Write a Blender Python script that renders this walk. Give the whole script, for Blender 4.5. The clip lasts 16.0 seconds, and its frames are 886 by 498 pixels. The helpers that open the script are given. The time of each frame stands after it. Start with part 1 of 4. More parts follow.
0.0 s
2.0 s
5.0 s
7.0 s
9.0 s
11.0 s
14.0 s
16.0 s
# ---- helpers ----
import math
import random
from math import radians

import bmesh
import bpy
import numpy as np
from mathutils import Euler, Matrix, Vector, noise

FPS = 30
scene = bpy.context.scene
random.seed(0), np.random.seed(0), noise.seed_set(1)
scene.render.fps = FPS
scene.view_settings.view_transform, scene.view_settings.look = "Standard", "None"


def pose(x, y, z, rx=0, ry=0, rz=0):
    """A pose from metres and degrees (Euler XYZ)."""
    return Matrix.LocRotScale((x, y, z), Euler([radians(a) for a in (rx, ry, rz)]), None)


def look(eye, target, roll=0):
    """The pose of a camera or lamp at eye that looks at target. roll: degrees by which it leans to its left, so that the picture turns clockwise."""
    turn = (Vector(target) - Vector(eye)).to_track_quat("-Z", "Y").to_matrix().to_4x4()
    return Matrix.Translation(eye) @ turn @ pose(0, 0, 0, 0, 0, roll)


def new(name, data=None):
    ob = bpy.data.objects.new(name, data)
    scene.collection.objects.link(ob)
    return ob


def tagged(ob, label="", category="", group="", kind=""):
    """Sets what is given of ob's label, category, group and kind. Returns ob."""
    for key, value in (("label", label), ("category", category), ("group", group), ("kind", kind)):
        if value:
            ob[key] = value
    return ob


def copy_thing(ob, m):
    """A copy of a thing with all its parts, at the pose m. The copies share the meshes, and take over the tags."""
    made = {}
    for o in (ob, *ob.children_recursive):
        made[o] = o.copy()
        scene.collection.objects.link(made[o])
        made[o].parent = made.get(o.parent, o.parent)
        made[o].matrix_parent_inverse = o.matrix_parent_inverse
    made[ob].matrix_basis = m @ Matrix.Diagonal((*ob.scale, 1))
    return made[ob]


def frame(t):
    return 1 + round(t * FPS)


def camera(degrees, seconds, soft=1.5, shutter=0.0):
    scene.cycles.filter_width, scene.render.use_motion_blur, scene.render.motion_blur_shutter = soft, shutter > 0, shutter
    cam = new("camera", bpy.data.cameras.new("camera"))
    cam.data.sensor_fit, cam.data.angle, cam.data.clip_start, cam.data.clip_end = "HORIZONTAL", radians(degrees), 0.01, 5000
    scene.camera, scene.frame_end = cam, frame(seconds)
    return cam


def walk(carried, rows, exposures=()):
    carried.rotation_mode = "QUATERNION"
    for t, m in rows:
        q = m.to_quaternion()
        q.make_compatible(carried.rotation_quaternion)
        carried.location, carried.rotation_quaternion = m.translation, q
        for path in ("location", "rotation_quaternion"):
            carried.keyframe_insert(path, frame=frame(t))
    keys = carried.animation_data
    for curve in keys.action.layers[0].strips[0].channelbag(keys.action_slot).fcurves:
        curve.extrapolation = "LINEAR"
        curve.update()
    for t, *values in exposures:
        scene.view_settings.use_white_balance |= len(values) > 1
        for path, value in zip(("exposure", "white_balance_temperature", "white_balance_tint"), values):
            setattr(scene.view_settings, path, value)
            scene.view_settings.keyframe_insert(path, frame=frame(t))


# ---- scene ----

## Stated goal
All lines from the one containing "what is given" through the final line of the listing above are to be reproduced exactly; include both and add nothing.

## Result of this task
    """Sets what is given of ob's label, category, group and kind. Returns ob."""
    for key, value in (("label", label), ("category", category), ("group", group), ("kind", kind)):
        if value:
            ob[key] = value
    return ob


def copy_thing(ob, m):
    """A copy of a thing with all its parts, at the pose m. The copies share the meshes, and take over the tags."""
    made = {}
    for o in (ob, *ob.children_recursive):
        made[o] = o.copy()
        scene.collection.objects.link(made[o])
        made[o].parent = made.get(o.parent, o.parent)
        made[o].matrix_parent_inverse = o.matrix_parent_inverse
    made[ob].matrix_basis = m @ Matrix.Diagonal((*ob.scale, 1))
    return made[ob]


def frame(t):
    return 1 + round(t * FPS)


def camera(degrees, seconds, soft=1.5, shutter=0.0):
    scene.cycles.filter_width, scene.render.use_motion_blur, scene.render.motion_blur_shutter = soft, shutter > 0, shutter
    cam = new("camera", bpy.data.cameras.new("camera"))
    cam.data.sensor_fit, cam.data.angle, cam.data.clip_start, cam.data.clip_end = "HORIZONTAL", radians(degrees), 0.01, 5000
    scene.camera, scene.frame_end = cam, frame(seconds)
    return cam


def walk(carried, rows, exposures=()):
    carried.rotation_mode = "QUATERNION"
    for t, m in rows:
        q = m.to_quaternion()
        q.make_compatible(carried.rotation_quaternion)
        carried.location, carried.rotation_quaternion = m.translation, q
        for path in ("location", "rotation_quaternion"):
            carried.keyframe_insert(path, frame=frame(t))
    keys = carried.animation_data
    for curve in keys.action.layers[0].strips[0].channelbag(keys.action_slot).fcurves:
        curve.extrapolation = "LINEAR"
        curve.update()
    for t, *values in exposures:
        scene.view_settings.use_white_balance |= len(values) > 1
        for path, value in zip(("exposure", "white_balance_temperature", "white_balance_tint"), values):
            setattr(scene.view_settings, path, value)
            scene.view_settings.keyframe_insert(path, frame=frame(t))


# ---- scene ----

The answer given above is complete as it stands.